= WHAT YOU HAVE TO DO =
Include the line containing "0.040, 0.0065, 105)" and all lines before it, repeated exactly from the listing below, without pictures.

Clips as scene scripts:
>> Begin
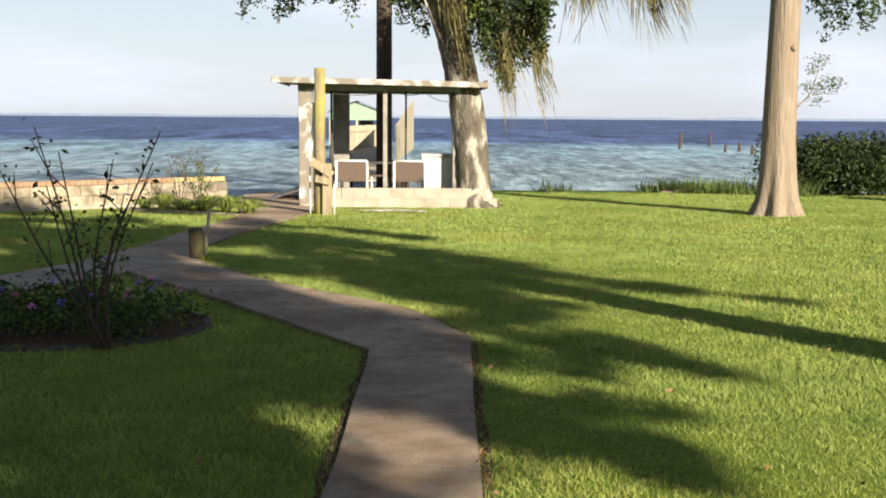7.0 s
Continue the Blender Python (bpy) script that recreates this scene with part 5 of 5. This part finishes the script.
def grass(name, x0, x1, y0, y1, per, h, w, seed, hole=None):
    r = np.random.default_rng(seed)
    n = int((x1 - x0) * (y1 - y0) * per)
    x, y = r.uniform(x0, x1, n), r.uniform(y0, y1, n)
    bad = np.zeros(n, bool)
    for p in PAVED:
        bad |= inside(p, x + r.normal(size=n) * 0.02, y + r.normal(size=n) * 0.02)
    bad |= ((x + 1.98) / 1.08) ** 2 + ((y - 15.42) / 0.96) ** 2 < 1
    bad |= (x > -1.1) & (x < 2.4) & (y > 30.0) & (y < 33.9)
    bad |= (x < -3.1) & (y > 24.15 + 0.725 * (x + 12.1))
    bad |= (y > 36.6)
    bad |= (x < -0.75) & (y > 4.2) & (y < 8.1)
    if seed == 102:
        bad |= (x < 3.4) & (y > 15) & (y < 22)
    if hole:
        bad |= (x > hole[0]) & (x < hole[1]) & (y > hole[2]) & (y < hole[3])
    x, y = x[~bad], y[~bad]
    n = len(x)
    patch = (0.95 + 0.2 * np.sin(x * 2.1 + np.sin(y * 1.7)) * np.sin(y * 1.3 + 0.7 * np.sin(x * 2.9))
             + 0.18 * np.sin(x * 9.1 + 2 * np.sin(y * 5.3)) * np.sin(y * 8.3 + 2 * np.sin(x * 6.1)))
    hh = h * r.uniform(0.45, 1.25, n) * patch
    a = r.uniform(0, math.tau, n)
    base = np.stack([x, y, ground_z(x, y) - 0.004], 1)
    side = np.stack([np.cos(a), np.sin(a), np.zeros(n)], 1) * (w * r.uniform(0.6, 1.3, n))[:, None]
    lean = r.normal(size=(n, 2)) * 0.55
    tip = base + np.stack([lean[:, 0] * hh, lean[:, 1] * hh, hh], 1)
    v = np.stack([base - side, base + side, tip], 1).reshape(-1, 3)
    return tagged(tri_mesh(name, v, 3, M_GRASS), "thick mown green lawn grass", "grass", kind="stuff")


grass("grass_near", -1.6, 3.4, 2.5, 15.0, 5200, 0.038, 0.0036, 101)
grass("grass_bend", -5.0, 3.4, 15.0, 22.0, 4400, 0.036, 0.0036, 106)
grass("grass_middle", -5.0, 5.5, 2.5, 24.0, 2000, 0.040, 0.005, 102, (-1.6, 3.4, 2.5, 15.0))
grass("grass_west", -13.0, -5.0, 12.0, 30.0, 1100, 0.038, 0.0065, 103)
grass("grass_far", -5.0, 18.0, 24.0, 37.0, 1000, 0.038, 0.0065, 104)
grass("grass_east", 5.5, 12.0, 10.0, 24.0, 1000, 0.040, 0.0065, 105)


def litter():
    r = np.random.default_rng(5)
    n = 300
    t = r.uniform(0, 1, n)
    y = 3 + 16 * t
    x = np.interp(y, [-4, 14.85, 19.6], [0.03, 1.04, -1.56]) + r.normal(size=n) * 0.05 + 0.02
    m = 130
    x[:m], y[:m] = r.uniform(-1, 5, m), r.uniform(4, 26, m)
    pts = np.stack([x, y, ground_z(x, y) + 0.03], 1)
    tagged(tri_mesh("leaf_litter", leaves(pts, 0.042, 0.024, 0.0, 6), 4, M_LITTER), "scattered dry brown leaves by the walk", "leaf litter", kind="stuff")


litter()
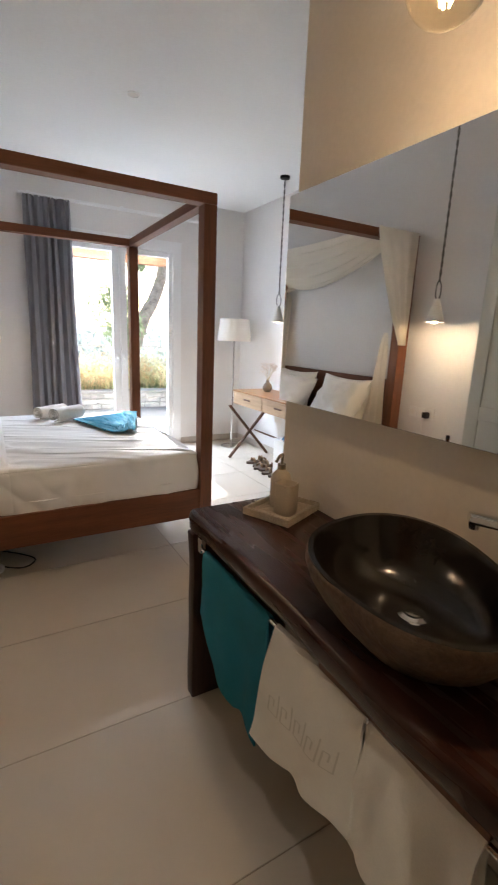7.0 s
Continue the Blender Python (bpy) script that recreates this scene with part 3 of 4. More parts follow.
def aqua():
    c = thing("swim_cloth", (1.05, 4.25, 0.64), "folded turquoise cloth lying on the bed", "cloth")

    def cl(u, v):
        a, b, d, e = Vector((0.715, 4.39, 0)), Vector((0.89, 3.85, 0)), Vector((1.285, 4.59, 0)), Vector((1.045, 3.82, 0))
        p = (a * (1 - u) + d * u) * (1 - v) + (b * (1 - u) + e * u) * v
        edge = min(u, 1 - u, v, 1 - v)
        soft = min(1, edge * 9)
        h = 0.010 + 0.018 * max(0, fold(u * 3, v * 2.6, 2)) * soft
        for w, f, k in ((0.014, 7.0, 2), (0.010, 12.0, 5)):
            h += w * soft * max(0, 0.2 - abs(fold(u * f - v * 2.0, v * 1.6 + u, k))) / 0.2
        h += 0.014 * max(0, min(1, (u - 0.62) * 9)) * (1 - max(0, u - 0.86) * 5)
        return (p.x + 0.012 * fold(u * 4, v * 4, 8), p.y + 0.010 * fold(u * 5, v * 5, 3), 0.643 + h)

    part("cloth", sheet(cl, 70, 60, 0.006), M_AQUA, c, "", True)
    part("under_fold", sheet(lambda u, v: (0.84 + 0.24 * u + 0.02 * v, 4.34 - 0.38 * v + 0.08 * u, 0.640 + 0.004 * math.sin(u * 9)), 16, 16, 0.006), M_AQUA, c, "", True)


aqua()

# ---- nightstands, pendants and small things beside the bed ----
def nightstand(y0, y1, label):
    n = thing("nightstand", (-0.55, (y0 + y1) / 2, 0), label, "nightstand", "bedside nightstands")
    x0, x1, z0, z1 = -0.76, -0.335, 0.425, 0.585
    part("top", box(x0, x1 + 0.004, y0, y1, z1 - 0.018, z1, 0.003), M_STAND, n, "orange-brown top")
    part("case", box(x0, x1 - 0.022, y0 + 0.004, y1 - 0.004, z0, z1 - 0.0185, 0.002), M_STAND, n)
    dr = part("drawer_front", box(x1 - 0.0215, x1, y0 + 0.006, y1 - 0.006, z0 + 0.002, z1 - 0.021, 0.002), M_STAND, n)
    yc = (y0 + y1) / 2
    part("handle", box(x1 + 0.0005, x1 + 0.008, yc - 0.05, yc + 0.05, 0.49, 0.505, 0.002), M_OAKD, dr, "slim brown pull")
    for y in (y0 + 0.035, y1 - 0.035):
        x_legs(n, x0 + 0.02, x1 - 0.005, y, z0 - 0.001, M_OAKD, 0.04, 0.022)
    part("foot_bar", box(x1 - 0.045, x1 - 0.005, y0 + 0.02, y1 - 0.02, 0.0, 0.02, 0.003), M_STAND, n)
    part("cross_rail", box(-0.565, -0.535, y0 + 0.05, y1 - 0.05, 0.195, 0.225, 0.003), M_STAND, n)
    return n


nightstand(2.44, 2.94, "orange-brown wooden nightstand with crossed legs")
nightstand(5.06, 5.56, "orange-brown wooden nightstand with bottles on it")


def pendant(x, y):
    p = thing("pendant_lamp", (x, y, 1.50), "small white plaster cone pendant on a twisted cord", "pendant lamp", "cone pendants")
    part("ceiling_rose", lathe([(0, 0), (0.045, 0), (0.045, -0.022), (0.008, -0.028), (0, -0.028)], 24, (x, y, H)), M_IRON, p, "black ceiling cup", True)
    for s in (0, math.pi):
        part("cord", tube([(x + 0.004 * math.cos(k * 0.9 + s), y + 0.004 * math.sin(k * 0.9 + s), H - 0.025 - k * (H - 1.78) / 60) for k in range(61)], 0.0042, 6), M_ROPE, p, "grey twisted cord")
    part("ring", tube([(x + 0.026 * math.cos(a), y, 1.70 + 0.062 * math.sin(a)) for a in [k * 2 * math.pi / 20 for k in range(20)]], 0.0035, 6, True), M_IRON, p, "thin metal loop", True)
    part("shade", lathe([(0.0, 0.155), (0.016, 0.152), (0.022, 0.135), (0.062, 0.004), (0.060, 0.0), (0.056, 0.003), (0.018, 0.128), (0.0, 0.132)], 36, (x, y, 1.495)), M_PLASTER, p, "white plaster cone", True)
    part("bulb", lathe([(0, -0.018), (0.012, -0.014), (0.017, 0.0), (0.012, 0.016), (0.008, 0.03), (0, 0.03)], 20, (x, y, 1.545)), M_BULB, p, "small lit bulb", True)


M_BULB = plain("lit_bulb", (1.0, 0.80, 0.52), 0.4, emit=14.0)
for px, py in ((-0.505, 5.38), (-0.56, 2.78), (2.68, 4.51)):
    pendant(px, py)


def bottle(x, y, z, r, h, mat, capmat, label):
    b = thing("bottle", (x, y, z), label, "bottle", "bedside bottles")
    part("body", lathe([(0, 0), (r, 0), (r, h * 0.62), (r * 0.42, h * 0.78), (r * 0.42, h * 0.86), (0, h * 0.86)], 20, (x, y, z)), mat, b, "", True)
    part("cap", lathe([(0, h * 0.861), (r * 0.5, h * 0.861), (r * 0.5, h), (0, h)], 16, (x, y, z)), capmat, b)
    part("band", lathe([(r * 1.01, h * 0.2), (r * 1.02, h * 0.2), (r * 1.02, h * 0.5), (r * 1.01, h * 0.5)], 20, (x, y, z)), M_PLASTER, b, "pale paper label")


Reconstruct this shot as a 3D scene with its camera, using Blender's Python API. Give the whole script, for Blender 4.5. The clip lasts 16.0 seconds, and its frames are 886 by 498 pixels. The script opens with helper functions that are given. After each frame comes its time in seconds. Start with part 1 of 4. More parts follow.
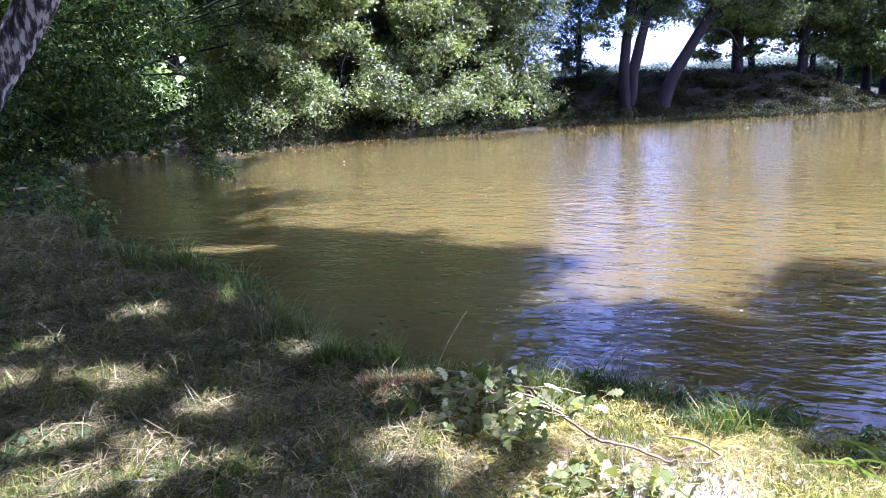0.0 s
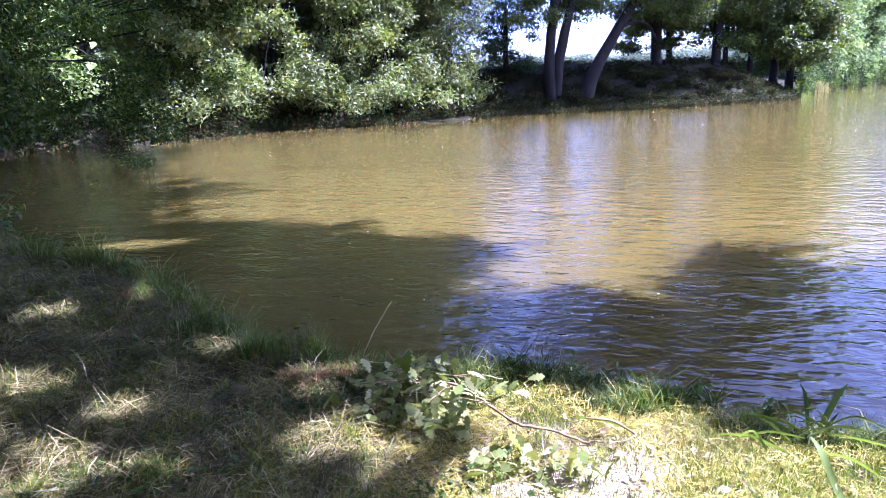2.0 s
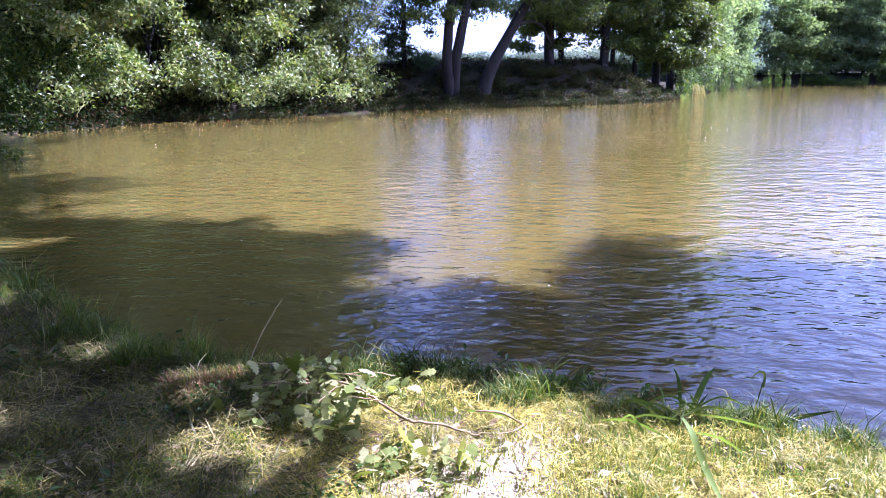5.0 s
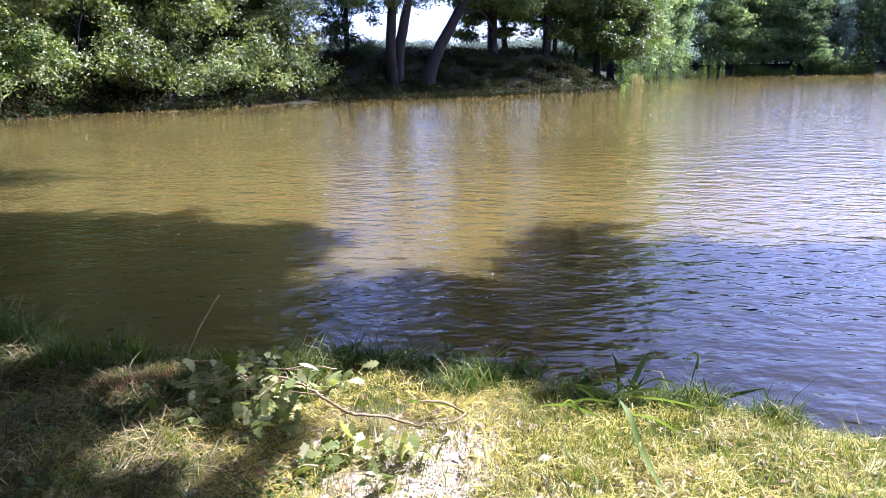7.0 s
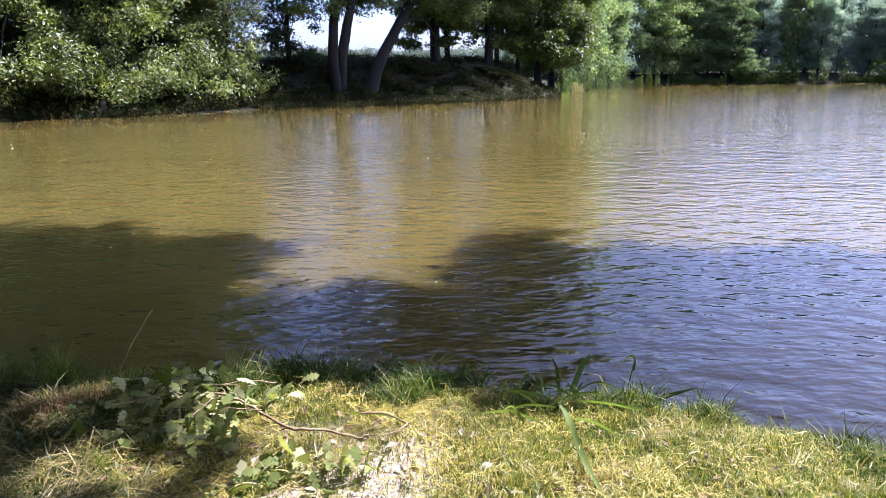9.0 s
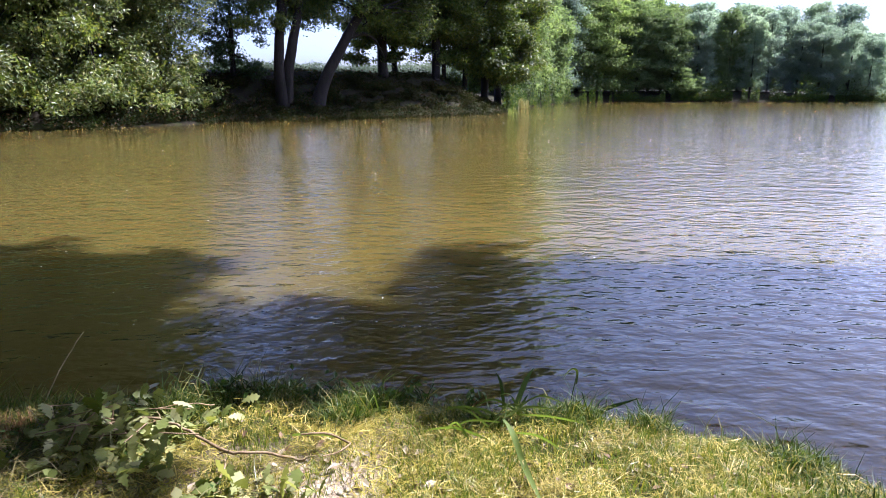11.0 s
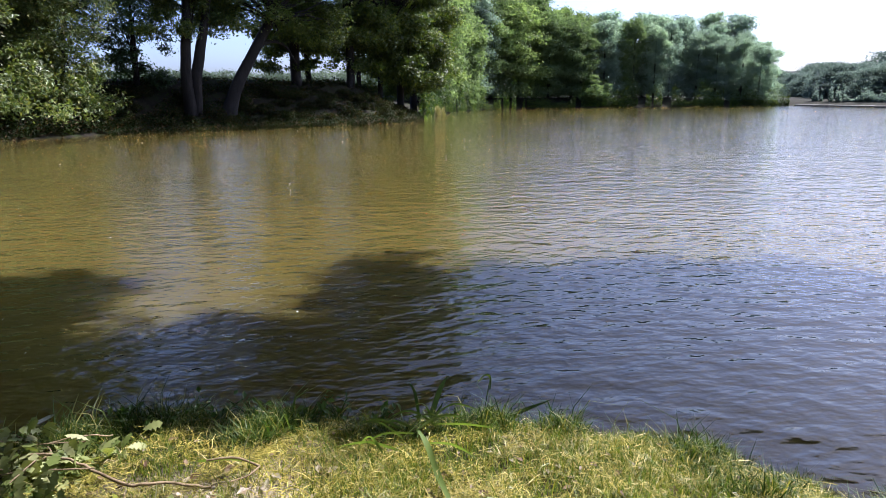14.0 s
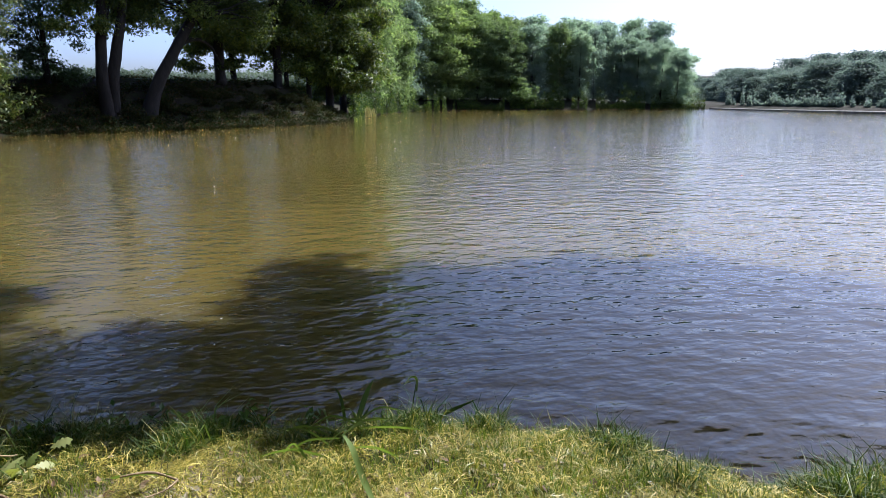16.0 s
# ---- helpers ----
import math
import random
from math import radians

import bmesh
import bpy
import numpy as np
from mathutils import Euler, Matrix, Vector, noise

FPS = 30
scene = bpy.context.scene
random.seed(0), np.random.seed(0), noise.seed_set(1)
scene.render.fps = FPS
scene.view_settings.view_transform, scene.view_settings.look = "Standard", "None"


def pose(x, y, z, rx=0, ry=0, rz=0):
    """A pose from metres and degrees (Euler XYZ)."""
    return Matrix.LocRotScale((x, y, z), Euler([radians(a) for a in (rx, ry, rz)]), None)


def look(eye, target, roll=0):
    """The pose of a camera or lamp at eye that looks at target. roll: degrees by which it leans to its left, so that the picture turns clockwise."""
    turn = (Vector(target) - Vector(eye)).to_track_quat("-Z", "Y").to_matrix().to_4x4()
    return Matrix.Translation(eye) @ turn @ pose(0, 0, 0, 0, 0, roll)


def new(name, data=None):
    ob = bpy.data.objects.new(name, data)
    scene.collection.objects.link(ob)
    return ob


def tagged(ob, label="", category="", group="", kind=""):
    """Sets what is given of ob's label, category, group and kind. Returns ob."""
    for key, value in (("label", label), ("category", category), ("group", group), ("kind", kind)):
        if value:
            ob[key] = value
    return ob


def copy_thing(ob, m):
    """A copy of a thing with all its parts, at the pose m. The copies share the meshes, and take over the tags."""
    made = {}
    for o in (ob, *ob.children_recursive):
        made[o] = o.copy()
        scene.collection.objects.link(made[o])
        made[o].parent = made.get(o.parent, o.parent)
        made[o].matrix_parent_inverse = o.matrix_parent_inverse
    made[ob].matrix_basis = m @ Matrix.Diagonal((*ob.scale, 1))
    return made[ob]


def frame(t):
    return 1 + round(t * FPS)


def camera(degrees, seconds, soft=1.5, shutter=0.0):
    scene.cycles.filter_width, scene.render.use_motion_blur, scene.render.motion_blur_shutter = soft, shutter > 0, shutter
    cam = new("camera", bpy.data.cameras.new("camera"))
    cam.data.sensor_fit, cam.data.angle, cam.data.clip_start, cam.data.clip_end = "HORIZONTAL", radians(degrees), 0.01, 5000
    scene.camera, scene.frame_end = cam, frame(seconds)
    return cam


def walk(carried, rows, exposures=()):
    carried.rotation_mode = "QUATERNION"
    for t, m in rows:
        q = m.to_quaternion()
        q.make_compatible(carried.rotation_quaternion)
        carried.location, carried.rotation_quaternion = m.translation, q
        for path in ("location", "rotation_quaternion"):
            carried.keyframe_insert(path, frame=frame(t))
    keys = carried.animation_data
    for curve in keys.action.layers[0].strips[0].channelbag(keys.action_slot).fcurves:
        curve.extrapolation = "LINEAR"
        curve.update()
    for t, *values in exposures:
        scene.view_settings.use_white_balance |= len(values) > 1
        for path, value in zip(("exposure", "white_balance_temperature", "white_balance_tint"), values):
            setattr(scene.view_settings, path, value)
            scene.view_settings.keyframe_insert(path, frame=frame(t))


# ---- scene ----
cam = camera(68.35, 16.0, soft=0.5)
# seconds, eye, yaw to the left, pitch up, roll
ROWS = [
    (0, (0.005, 0.001, 1.854), -0.00, -12.62, -2.85),
    (0.5, (0.021, 0.008, 1.854), -1.43, -12.56, -2.84),
    (1, (0.036, 0.016, 1.851), -2.73, -12.70, -2.99),
    (1.5, (0.050, 0.019, 1.849), -3.87, -13.06, -3.05),
    (2, (0.062, 0.016, 1.844), -6.05, -13.74, -2.58),
    (2.5, (0.072, 0.013, 1.844), -7.52, -14.10, -2.58),
    (3, (0.087, 0.020, 1.839), -9.68, -14.67, -2.19),
    (3.5, (0.097, 0.026, 1.840), -10.94, -15.27, -2.30),
    (4, (0.103, 0.030, 1.843), -12.16, -14.78, -1.97),
    (6.5, (0.155, 0.036, 1.836), -18.71, -14.84, -0.80),
    (7, (0.163, 0.039, 1.837), -19.65, -15.44, -0.95),
    (7.5, (0.170, 0.038, 1.836), -20.59, -15.73, -0.99),
    (8, (0.175, 0.035, 1.839), -21.87, -15.28, -0.78),
    (8.5, (0.192, 0.029, 1.838), -23.05, -15.12, -0.77),
    (9, (0.198, 0.034, 1.841), -24.49, -14.85, -0.67),
    (11.5, (0.238, 0.025, 1.847), -30.16, -13.42, 0.05),
    (12, (0.248, 0.024, 1.846), -31.51, -13.63, 0.23),
    (12.5, (0.261, 0.031, 1.848), -32.97, -13.94, 0.22),
    (13, (0.266, 0.020, 1.850), -33.86, -13.46, -0.07),
    (13.5, (0.283, 0.007, 1.855), -35.71, -13.58, -0.09),
    (14, (0.291, 0.003, 1.861), -36.09, -13.03, -0.52),
    (14.5, (0.296, -0.006, 1.868), -37.74, -12.57, -0.62),
    (15, (0.305, -0.016, 1.868), -39.09, -12.54, -0.88),
    (15.5, (0.313, -0.027, 1.867), -40.41, -12.45, -0.31),
    (16, (0.322, -0.030, 1.868), -42.12, -12.94, -0.07),
]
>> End
= FINISHED ANSWER =
7.0 s
Continue the Blender Python (bpy) script that recreates this scene with part 5 of 5. This part finishes the script.
def grass(name, x0, x1, y0, y1, per, h, w, seed, hole=None):
    r = np.random.default_rng(seed)
    n = int((x1 - x0) * (y1 - y0) * per)
    x, y = r.uniform(x0, x1, n), r.uniform(y0, y1, n)
    bad = np.zeros(n, bool)
    for p in PAVED:
        bad |= inside(p, x + r.normal(size=n) * 0.02, y + r.normal(size=n) * 0.02)
    bad |= ((x + 1.98) / 1.08) ** 2 + ((y - 15.42) / 0.96) ** 2 < 1
    bad |= (x > -1.1) & (x < 2.4) & (y > 30.0) & (y < 33.9)
    bad |= (x < -3.1) & (y > 24.15 + 0.725 * (x + 12.1))
    bad |= (y > 36.6)
    bad |= (x < -0.75) & (y > 4.2) & (y < 8.1)
    if seed == 102:
        bad |= (x < 3.4) & (y > 15) & (y < 22)
    if hole:
        bad |= (x > hole[0]) & (x < hole[1]) & (y > hole[2]) & (y < hole[3])
    x, y = x[~bad], y[~bad]
    n = len(x)
    patch = (0.95 + 0.2 * np.sin(x * 2.1 + np.sin(y * 1.7)) * np.sin(y * 1.3 + 0.7 * np.sin(x * 2.9))
             + 0.18 * np.sin(x * 9.1 + 2 * np.sin(y * 5.3)) * np.sin(y * 8.3 + 2 * np.sin(x * 6.1)))
    hh = h * r.uniform(0.45, 1.25, n) * patch
    a = r.uniform(0, math.tau, n)
    base = np.stack([x, y, ground_z(x, y) - 0.004], 1)
    side = np.stack([np.cos(a), np.sin(a), np.zeros(n)], 1) * (w * r.uniform(0.6, 1.3, n))[:, None]
    lean = r.normal(size=(n, 2)) * 0.55
    tip = base + np.stack([lean[:, 0] * hh, lean[:, 1] * hh, hh], 1)
    v = np.stack([base - side, base + side, tip], 1).reshape(-1, 3)
    return tagged(tri_mesh(name, v, 3, M_GRASS), "thick mown green lawn grass", "grass", kind="stuff")


grass("grass_near", -1.6, 3.4, 2.5, 15.0, 5200, 0.038, 0.0036, 101)
grass("grass_bend", -5.0, 3.4, 15.0, 22.0, 4400, 0.036, 0.0036, 106)
grass("grass_middle", -5.0, 5.5, 2.5, 24.0, 2000, 0.040, 0.005, 102, (-1.6, 3.4, 2.5, 15.0))
grass("grass_west", -13.0, -5.0, 12.0, 30.0, 1100, 0.038, 0.0065, 103)
grass("grass_far", -5.0, 18.0, 24.0, 37.0, 1000, 0.038, 0.0065, 104)
grass("grass_east", 5.5, 12.0, 10.0, 24.0, 1000, 0.040, 0.0065, 105)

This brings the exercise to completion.